= Nagulapalli Dhanalakshmi =

Indian politician (born 1984)

Nagulapalli Dhanalakshmi (born 6 December 1984) is an Indian politician from East Godavari district, Andhra Pradesh. She served as a Member of the Andhra Pradesh Legislative Assembly, representing the Rampachodavaram Assembly constituency, after winning the 2019 Assembly election.

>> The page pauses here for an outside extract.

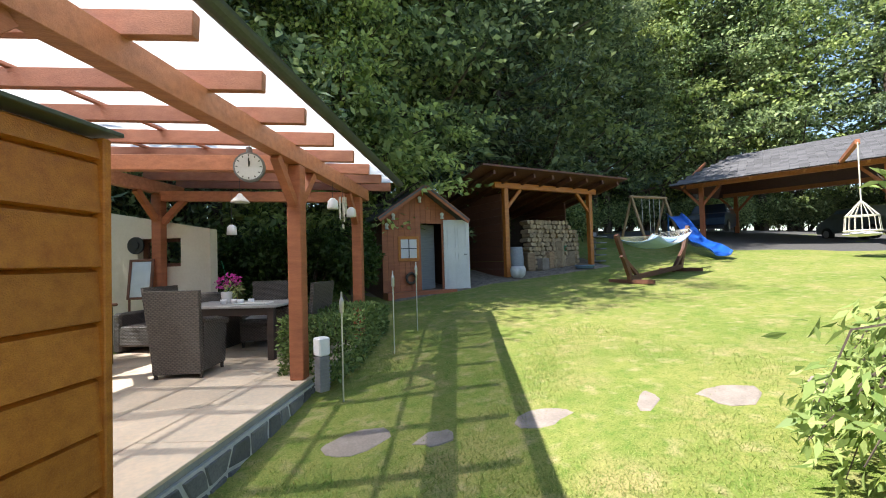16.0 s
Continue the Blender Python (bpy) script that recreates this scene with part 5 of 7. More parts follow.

== Early life and education ==
She was born to Nagulapalli Raghava and Veerabbayi Dora in Gondolu village, located in Addateegala mandal in the then East Godavari district. She was belongs to ST -kondadora community. She completed her Bachelor of Arts from SKR College in Rajahmundry in 2011 and later earned bachelor of education B.Ed. She was a teacher at the Girijan Welfare residential school in Errampalem. Her mother, Nagulapalli Raghava, was elected as sarpanch of Gondolu Panchayat for the third time in 2021.

== Career ==
Dhanalakshmi became a first-time MLA. Dhanalakshmi resigned from her teaching position in June 2018 to pursue a political career. She was elected to the Andhra Pradesh Legislative Assembly representing YSR Congress Party (YSRCP) in the 2019 Assembly election from Rampachodavaram constituency of East Godavari district defeating Telugu Desam Party candidate Vanthala Rajeswari by 39,206 votes.